Melting Glaciers in Bolivia Could Wash Away Towns
Drastic changes could lead to disastrous flooding and water shortages.
Climate change has caused mountain glaciers in the Bolivian Andes to retreat by 43 percent between 1986 and 2014, threatening rural and urban populations alike - in South America's poorest country - with long-term water shortages and possibly even catastrophic flooding.
According to Simon Cook of Manchester Metropolitan University in the U.K., Bolivia holds 20 percent of the world's tropical glaciers - which, despite being at the latitude of the tropics, are able to exist because of their high altitudes.
"Bolivia has a distinct wet and dry season, rather than a hot and cold season," Cook explained to Seeker. "During the dry season, which is during the Southern Hemisphere winter, they tend to lose more mass. So the weird thing is they tend to lose more mass in winter because you've got clearer skies and less precipitation falling as snow; and counter-intuitively they tend to gain mass in summer, which is the wet season."
However, in a paper published in the journal The Cryosphere, Cook and four co-authors describe how, using satellite images from Landsat, the U.S. Geological Survey's and NASA's Earth Observation Program, they determined that the area of the Bolivian Andes covered by glaciers decreased from a little over 200 square miles in 1986 to only around 115 square miles in 2014. One important consequence is that fewer and smaller glaciers means less meltwater in rivers and thus a diminished water supply for some of the country's biggest towns and cities.
"These glaciers supply between 15 and 30 percent of the water to major cities like La Paz and its neighboring sister city of El Alto," Cook said. "Combined, they have a population of something like 2.3 million inhabitants and growing, because you have a lot of urban migration going on in Bolivia. These glaciers have retreated quite rapidly, and the very rough, almost back-of-the-envelope calculation is that these glaciers will be more or less gone by the end of the century. So the problem there is that in 50, 60 years' time, during the dry season, where is the water coming from? There will still be water coming from groundwater, precipitation and runoff and so on, but the glaciers are really a buffer, or a store. If you take that away, you become immediately more vulnerable to changes in precipitation, or drought."
There is another, potentially catastrophic, scenario. As glaciers form, Cook observed, "they take big bite marks out of the landscape." As they melt and recede, the "bite marks" fill with meltwater and become lakes. That wouldn't necessarily be a problem, Cook said, except that "these lakes can burst, and when they do they can wash away villages or roads."

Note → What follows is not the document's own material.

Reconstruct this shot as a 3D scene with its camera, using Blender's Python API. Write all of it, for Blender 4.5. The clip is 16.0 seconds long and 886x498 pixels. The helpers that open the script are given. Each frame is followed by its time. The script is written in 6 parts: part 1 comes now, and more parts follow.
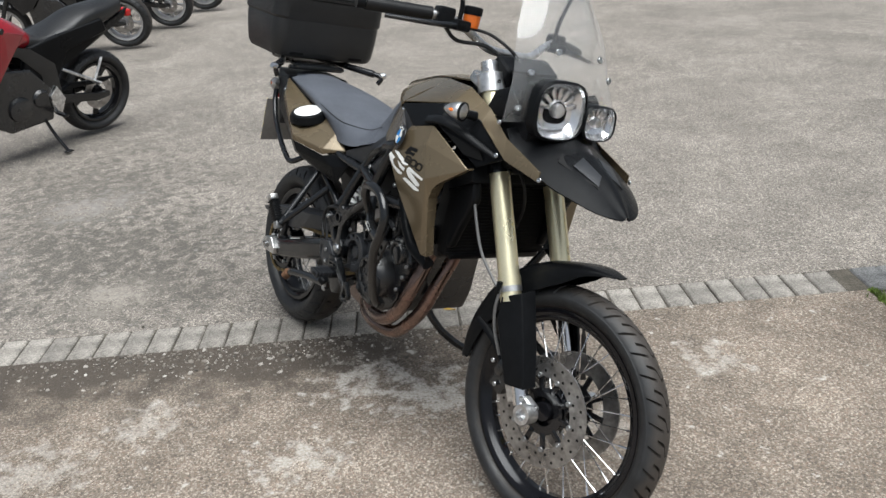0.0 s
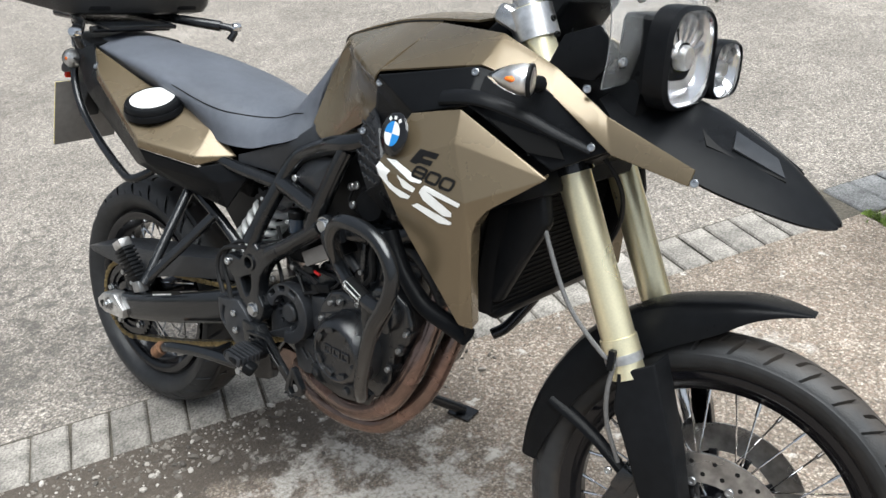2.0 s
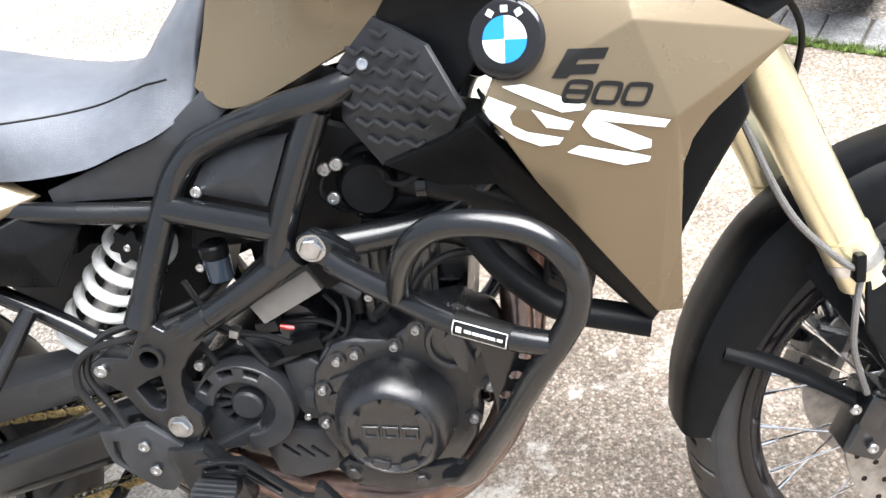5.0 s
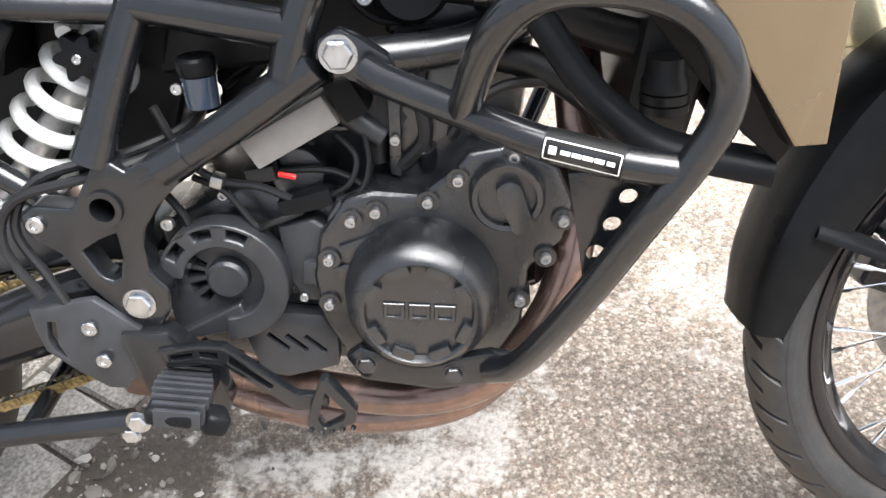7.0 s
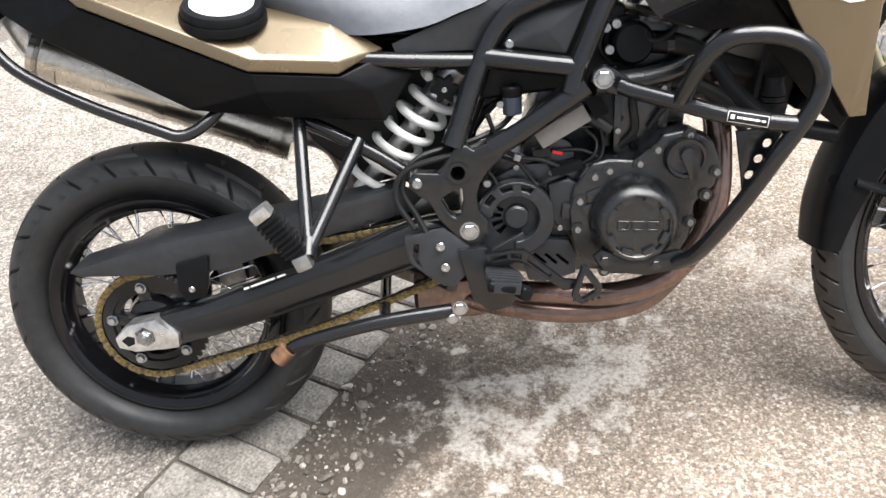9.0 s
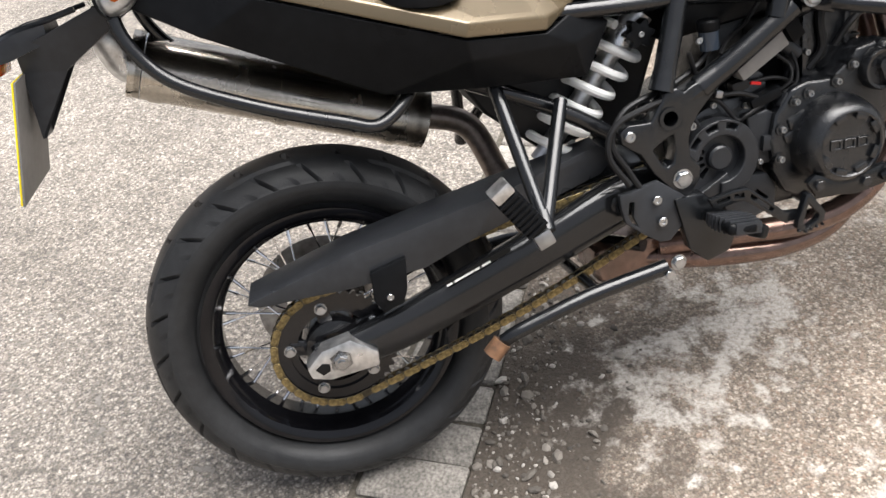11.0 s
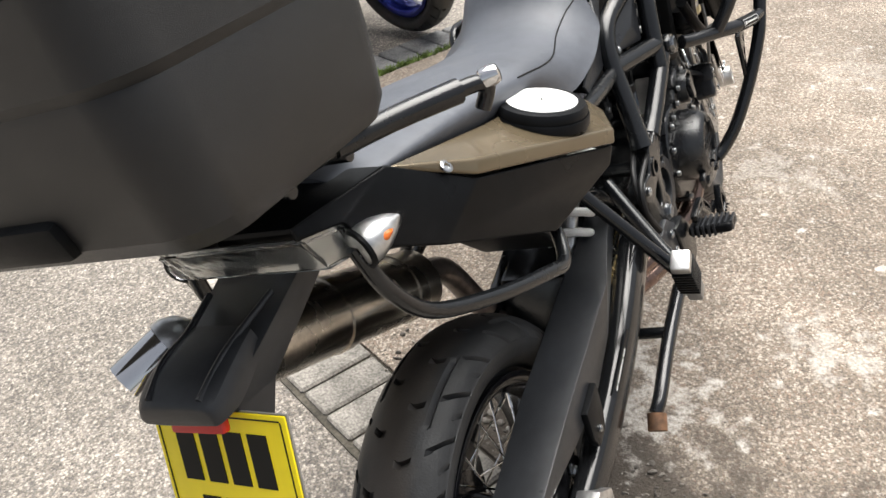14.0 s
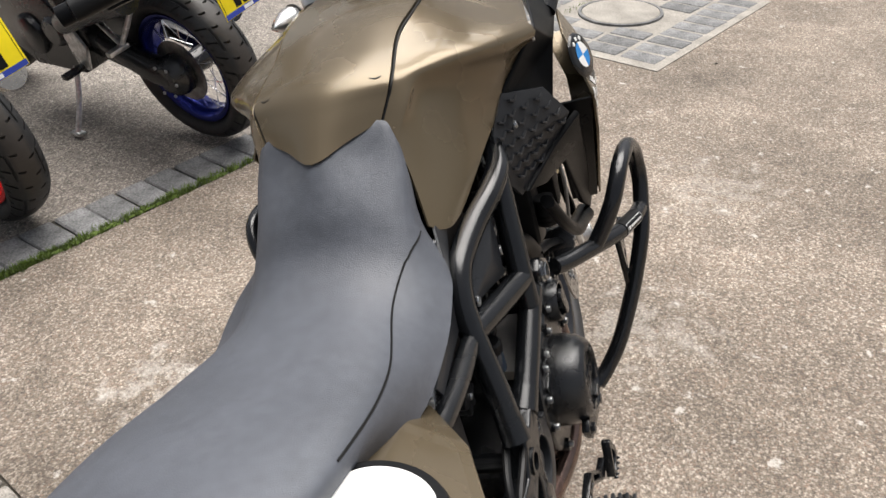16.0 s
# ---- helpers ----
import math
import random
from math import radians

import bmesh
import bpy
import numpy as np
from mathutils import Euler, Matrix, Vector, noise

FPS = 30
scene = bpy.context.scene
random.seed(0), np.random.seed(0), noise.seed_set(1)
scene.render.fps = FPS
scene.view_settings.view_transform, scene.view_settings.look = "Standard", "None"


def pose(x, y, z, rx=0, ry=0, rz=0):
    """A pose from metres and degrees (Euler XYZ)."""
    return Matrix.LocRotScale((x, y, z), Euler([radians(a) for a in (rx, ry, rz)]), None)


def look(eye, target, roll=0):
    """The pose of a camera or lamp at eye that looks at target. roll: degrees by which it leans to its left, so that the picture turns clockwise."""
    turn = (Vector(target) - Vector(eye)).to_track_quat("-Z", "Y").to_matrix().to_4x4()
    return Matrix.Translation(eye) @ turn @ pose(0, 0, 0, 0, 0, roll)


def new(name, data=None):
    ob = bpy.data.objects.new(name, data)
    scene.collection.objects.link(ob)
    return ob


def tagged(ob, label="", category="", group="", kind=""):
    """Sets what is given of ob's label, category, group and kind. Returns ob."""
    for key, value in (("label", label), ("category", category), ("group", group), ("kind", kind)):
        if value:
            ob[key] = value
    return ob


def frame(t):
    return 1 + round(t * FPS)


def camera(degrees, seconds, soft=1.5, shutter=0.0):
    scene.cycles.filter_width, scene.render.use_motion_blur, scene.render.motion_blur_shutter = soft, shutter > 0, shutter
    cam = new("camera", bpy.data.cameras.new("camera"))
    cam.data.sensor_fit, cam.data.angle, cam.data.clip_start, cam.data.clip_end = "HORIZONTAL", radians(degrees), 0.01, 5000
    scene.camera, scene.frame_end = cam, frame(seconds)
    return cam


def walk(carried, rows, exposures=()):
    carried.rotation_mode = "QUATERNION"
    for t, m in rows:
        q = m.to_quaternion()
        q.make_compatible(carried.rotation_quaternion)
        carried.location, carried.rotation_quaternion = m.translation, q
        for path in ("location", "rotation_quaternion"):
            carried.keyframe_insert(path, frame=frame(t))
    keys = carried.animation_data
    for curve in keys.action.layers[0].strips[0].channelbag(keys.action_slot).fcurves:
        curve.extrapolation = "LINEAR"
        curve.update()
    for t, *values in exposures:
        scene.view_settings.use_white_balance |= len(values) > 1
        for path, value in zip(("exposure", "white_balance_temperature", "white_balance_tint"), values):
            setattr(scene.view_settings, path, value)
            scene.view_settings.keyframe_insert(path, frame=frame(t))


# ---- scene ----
cam = camera(52.9, 16.0)
METRES, EYE, TILT, LEAN, TURN = 5.5, 1.25, -14.0, 0.0, 0.0
PATH = [
    (0, (3.219, -1.191, 1.715), (1.641, -0.251, 0.923), -4.4),
    (0.5, (2.867, -1.137, 1.666), (1.38, -0.094, 0.829), -4.9),
    (1, (2.58, -1.062, 1.649), (1.168, 0.042, 0.76), -6.2),
    (1.5, (2.274, -1.05, 1.605), (1.017, 0.187, 0.663), -6.2),
    (2, (2.041, -0.992, 1.569), (0.869, 0.291, 0.578), -7.0),
    (2.5, (1.822, -0.872, 1.525), (0.722, 0.411, 0.455), -8.6),
    (3, (1.676, -0.833, 1.491), (0.731, 0.518, 0.359), -9.8),
    (3.5, (1.509, -0.845, 1.461), (0.728, 0.572, 0.285), -10.5),
    (3.7, (1.458, -0.834, 1.458), (0.713, 0.592, 0.269), -10.8),
    (5.8, (1.023, -0.697, 1.27), (0.906, 0.801, -0.049), -9.1),
    (6, (1.003, -0.684, 1.226), (0.901, 0.818, -0.091), -7.5),
    (6.5, (0.986, -0.666, 1.17), (0.884, 0.822, -0.163), -4.8),
    (7, (0.978, -0.67, 1.163), (0.843, 0.794, -0.192), -4.9),
    (7.5, (0.934, -0.724, 1.216), (0.761, 0.751, -0.123), -5.9),
    (8, (0.798, -0.884, 1.319), (0.662, 0.663, 0.06), -6.1),
    (8.5, (0.713, -1.123, 1.382), (0.609, 0.477, 0.186), -5.2),
    (9, (0.638, -1.312, 1.424), (0.543, 0.295, 0.237), -5.6),
    (9.2, (0.578, -1.37, 1.433), (0.49, 0.242, 0.252), -5.9),
    (11.3, (-0.124, -1.112, 1.371), (0.243, 0.432, 0.154), -8.5),
    (11.5, (-0.247, -1.061, 1.383), (0.224, 0.455, 0.168), -7.7),
    (12, (-0.482, -0.896, 1.379), (0.133, 0.579, 0.176), -7.2),
    (12.5, (-0.658, -0.673, 1.376), (0.203, 0.667, 0.165), -7.5),
    (13, (-0.845, -0.546, 1.42), (0.337, 0.552, 0.239), -5.9),
    (13.5, (-0.91, -0.428, 1.447), (0.453, 0.498, 0.313), -6.3),
    (14, (-0.859, -0.325, 1.468), (0.621, 0.433, 0.357), -7.0),
    (14.5, (-0.817, -0.211, 1.505), (0.769, 0.333, 0.415), -4.9),
    (15, (-0.704, -0.153, 1.521), (0.924, 0.293, 0.448), -4.2),
    (15.5, (-0.466, -0.184, 1.522), (1.163, 0.256, 0.449), -3.9),
    (16, (-0.251, -0.134, 1.522), (1.386, 0.273, 0.446), -2.4),
]
walk(cam, [(t, look(eye, target, roll)) for t, eye, target, roll in PATH],
     exposures=((0, 0.66, 6300, 7), (1.5, 0.97, 6250, 6), (2.5, 1.28, 6250, 7), (3.5, 1.60, 6300, 8), (6, 2.58, 6400, 10), (7, 2.55, 6400, 10), (8, 2.40, 6420, 10), (9, 1.86, 6550, 10), (11.5, 1.45, 6650, 11), (13.5, 1.27, 6900, 9), (14.5, 1.27, 6450, 9), (15, 1.23, 6350, 9), (15.4, 1.22, 6550, 10.5), (16, 0.84, 6750, 11)))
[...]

If that sounds overly apocalyptic - well, it's happened. On Dec. 13, 1941, a large piece of glacier ice crashed into Lake Palcacocha in Peru, causing it to wash over its borders and down into the valley below, killing 5,000-7,000 people in the city of Huaraz. Cook told Seeker that there are very few published records of similar such events in Bolivia, although "one village elder said that his father had witnessed a flood from a glacier when he was working as a miner in a neighboring valley." In addition, Dirk Hoffmann, a researcher at the Bolivian Mountain Institute and co-author of The Cryosphere study, recently documented a glacial lake outburst flood in the Apolobamba region that happened in 2009 and killed farm animals, destroyed cultivated fields and washed away a road that left a village isolated for months.
"As those locations are very remote and far away from the cities, authorities at the national level and the wider public are often not even aware of the new dangers that mountain dwellers are facing due to the impacts of climate change, and no appropriate measures are being taken," Hoffmann says.
Cook and his co-authors identified 25 glacial lakes across the Bolivian Andes as potentially dangerous to communities and infrastructure. If the smallest of these 25 lakes were to drain completely, it would yield a flood with a peak discharge of 21,000 cubic feet per second. The largest could result in a discharge of almost 4.5 million cubic feet of water, about 50 times the volume of an Olympic swimming pool, in a second.
"The next phase of our work is one of my Ph.D. students is going to be doing numerical modeling, to see just what kind of damage floods from those lakes would do," Cook explained.